“Can you meet on Wednesday morning for a hike?”
“Yes, where and when?”
After a few notes sent back and forth, the decision was made: Sawyer Mountain in Limington, Maine, at 10:00am. Though we were coming from opposite directions, somehow we timed it just right and both pulled into the parking area on Route 117 at 9:47. I’m never on time. She’s never late.

For at least the first half mile or more of our four mile hike, we talked non-stop, barely taking the time to notice our surroundings for so much catching up did we have to do. But then . . . two old Red Oaks growing upon a ledge with rock tripe and spring green moss between made us stop and pay reverence.

And because we stopped, we began to notice others who deserved our deep respect for we recalled a hike years ago upon the Ledges Trail of Pleasant Mountain, a place where this species also grows. It was there that we were first introduced to it and it is there that our minds always take us back to the first moment of meeting: Hophornbeam with its lovely thin, shaggy strands of vertical strips.

A quick scan of the bare ground and we found the seed structure (hops) for which is was named.

Crossing through one of many stonewalls, I followed my dear friend, for she was leading the way today.

And she told me that it was places like this pasture and the walls that surrounded it that made her think of me upon her previous tramps in this place. Just imagine: In 1815, Ebenezer Walker let his livestock graze the high pasture. We don’t know when such farm activity ended, but the trees that have filled in the space probably only have stories passed on by their ancestors to tell of times past for rather on the youthful side did they seem.

Still, there were others that showed their age and inner workings.

Like wise sages, they pointed out their idiosyncrasies and by their whorled inner branches we knew their names: White Pine.

Shortly after meeting the pine, we came upon another sight that reminded us of another day. It was along a stone wall at the Greater Lovell Land Trust’s Chip Stockford Reserve that the two of us first realized the offerings of such.

A look up and we knew the tree had been visited by a Pileated Woodpecker in the past tense and present.

And because of our GLLT experience all those moons ago (we really can’t remember how many moons, but it’s been many), we knew to look through the debris on the ground. As is often the case, we were rewarded with the tubular bird scat filled with insect body parts.

Further on, a burl upon a Yellow Birch invited us to curtsy. And in looking at that, my friend spied something else nearby.

A bear claw tree.
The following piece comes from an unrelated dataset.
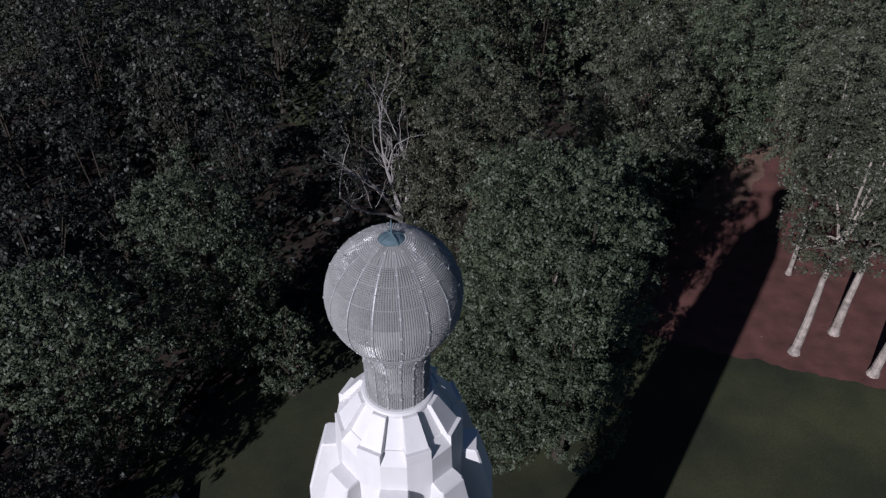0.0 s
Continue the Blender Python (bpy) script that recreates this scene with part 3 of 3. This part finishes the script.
def strip(name, origin, along, across, length, width, mat, lift, size, step=0.4):
    """A draped region with one ragged edge, from origin along one way, reaching width across it."""
    along, across = Vector(along).normalized(), Vector(across).normalized()
    n, rows, verts, faces = round(length / step), 16, [], []
    for i in range(n + 1):
        edge = Vector(origin) + along * i * step
        jag = ragged(edge.x, edge.y, size, 0.22) + ragged(edge.x, edge.y, size * 0.25, 1.1)
        for j in range(rows + 1):
            w = (j / rows) ** 2
            p = edge + across * (width * w + jag * (1 - w))
            verts.append((p.x, p.y, ground_z(p.x, p.y) + lift))
    for i in range(n):
        for j in range(rows):
            k = i * (rows + 1) + j
            faces.append((k, k + 1, k + rows + 2, k + rows + 1))
    return mesh_object(name, verts, faces, mat, smooth=True)


s_way, s_side = (0.575, 0.818), (-0.818, 0.575)
floor_left = strip("forest_floor", (-70, -28), s_way, s_side, 130, 90, LITTER_DARKENED, 0.02, 1.2)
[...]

Ah, another memory was evoked . . . the time we led a bear walk for the GLLT upon the Bishops Cardinal Trail. Only one participant joined us and we got rather carried away with our bear evidence sightings.

That participant didn’t come back for a while and we feared we’d scared her off, but I’ve since learned otherwise. Her job and her family occupied much of her time and now she comes to events when she can.

And by all the opened beech nut husks, we knew that last summer had been a mast year for such nuts and we hoped that meant a great supply of nutrition for Ursus americanus.

Then there was the tree with the hieroglyphics that resembled a treasure map. Really though, they represented trails followed by various bark beetles that bored through the wood. Each pattern represents a different species, and a place where eggs were laid and the larvae ate their way through the tunnels.

We were almost to the end of our hike when another group of trees begged our awe for so white were they that we could have been easily fooled. It seemed that in Tom Sawyer fashion, these trees had been painted . . . with Whitewash Lichen. It’s a crustose lichen that looks like . . . whitewash.

With our vehicles in sight, we spotted one more to bow before, for by the colors, lines, and cracks of its dead inner bark we saw sculpted art.

And stepping back a few feet, we noticed several faces.

The most obvious whispered tales to all who would listen. Tales of the land upon which we’d hiked. Tales of the people whose pastures and foundations and gravestones we encountered. Tales of the issues between the land trust that owns the property and the current residents.

If we listen to the trees, we might hear the stories of the canopy as reflected in the bubbles and the gurgling water. Trees can talk; we just need to pay more attention.
P.S. Thank you, Joan, for sharing the trail and a brain with me today. The trees evoked so many memories and helped us make new ones.